I wonder whether this is the worst problem.  I have suggested before that if
a country could magically import U.S. inflation and U.S. interest rates via
$ization, it actually might not be a bad thing.  The problem is that you can
’t, for reasons having to do both with how prices are set in the real sector
and the structure of the financial system.  (It also strikes me that the
argument *for* $ization and c-boards etc. revolves *precisely* around the
presumed tight-money characteristics of U.S. monetary policy -- if you
challenge it there, you have a rather narrow debate.)

I suggest that in for example Argentina, the problem is much graver, which
is that you abandon any capacity to underpin the banking system, and
basically take yourself hostage -- you set up a situation in which
abandoning the peg would do the gravest possible structural damage, which is
your "credibility" that you will not abandon it.

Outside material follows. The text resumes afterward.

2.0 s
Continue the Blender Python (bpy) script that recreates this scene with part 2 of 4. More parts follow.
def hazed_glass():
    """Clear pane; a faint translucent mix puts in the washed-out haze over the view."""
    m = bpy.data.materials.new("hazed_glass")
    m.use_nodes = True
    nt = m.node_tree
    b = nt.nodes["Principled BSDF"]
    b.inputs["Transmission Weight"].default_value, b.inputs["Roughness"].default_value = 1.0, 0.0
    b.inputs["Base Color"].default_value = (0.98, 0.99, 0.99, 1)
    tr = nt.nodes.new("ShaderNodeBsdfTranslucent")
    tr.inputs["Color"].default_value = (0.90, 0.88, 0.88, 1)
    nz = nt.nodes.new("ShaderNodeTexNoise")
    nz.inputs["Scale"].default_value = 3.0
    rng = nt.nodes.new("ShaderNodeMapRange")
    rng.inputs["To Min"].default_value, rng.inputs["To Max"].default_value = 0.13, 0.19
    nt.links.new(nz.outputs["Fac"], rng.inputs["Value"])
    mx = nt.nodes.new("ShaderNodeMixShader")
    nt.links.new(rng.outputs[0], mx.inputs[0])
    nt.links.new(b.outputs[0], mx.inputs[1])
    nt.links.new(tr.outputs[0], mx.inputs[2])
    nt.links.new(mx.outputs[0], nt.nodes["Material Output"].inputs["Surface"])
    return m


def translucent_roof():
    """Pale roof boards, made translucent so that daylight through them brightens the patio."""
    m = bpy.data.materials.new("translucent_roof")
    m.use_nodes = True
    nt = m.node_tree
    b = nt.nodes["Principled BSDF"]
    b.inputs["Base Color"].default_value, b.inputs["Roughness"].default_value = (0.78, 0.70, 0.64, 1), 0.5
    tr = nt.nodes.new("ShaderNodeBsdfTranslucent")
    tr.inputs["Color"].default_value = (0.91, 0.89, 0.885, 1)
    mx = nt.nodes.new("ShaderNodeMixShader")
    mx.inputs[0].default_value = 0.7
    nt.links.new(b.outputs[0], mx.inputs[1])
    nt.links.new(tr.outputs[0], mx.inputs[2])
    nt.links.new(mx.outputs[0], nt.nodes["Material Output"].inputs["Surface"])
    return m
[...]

Add to that the fact that your interest rates will be consistently higher
than the country pegged to (pegging plus capital flows sets a floor to local
interest rates but not a ceiling) because of credit risk, and that this is a
policy aimed at forced domestic deflation, and we have a problem much worse
than whether the FOMC somehow takes Buenos Aires into account.  In short the
problem is not that you get the Fed’s tight money policies for the US, but
that you get something much tighter and very unstable.  And you hobble your
financial system even before a crisis.

Look at current Argentine interest rates -- short-term benchmark rates
around 16%, despite very low inflation.  It's appalling.


To Stephen Block: Canadian $ization would keep inflation in traded goods to
US levels, and presumably put pressure on any Canadian wages that exceed US
wages, so that any US wage-lowering policy would be exported to Canada.  On
both Henry’s and my logic it would lead to high interest rates.  (Of course,
you could have the benefits of all these things even if you kept your lovely
loonie, depending on the government!)


To Paul Phillips: The PE of Canadian support for $ization you provide is
interesting, and a great example for my argument that the PE has to be
worked out locally.  $ization as such is not explainable as a hemispheric
U.S. plot.  Whatever its "essence," as a matter of logic and evidence the
Chossudovsky piece was truculent mush.  It’s great fun to imagine Yankee
plots to seize Canada, but unless you start from the premise that such plots
must exist, there’s no evidence.  The painful truth, I suspect, is that even
conservative US govts are pretty happy with Canada as it is.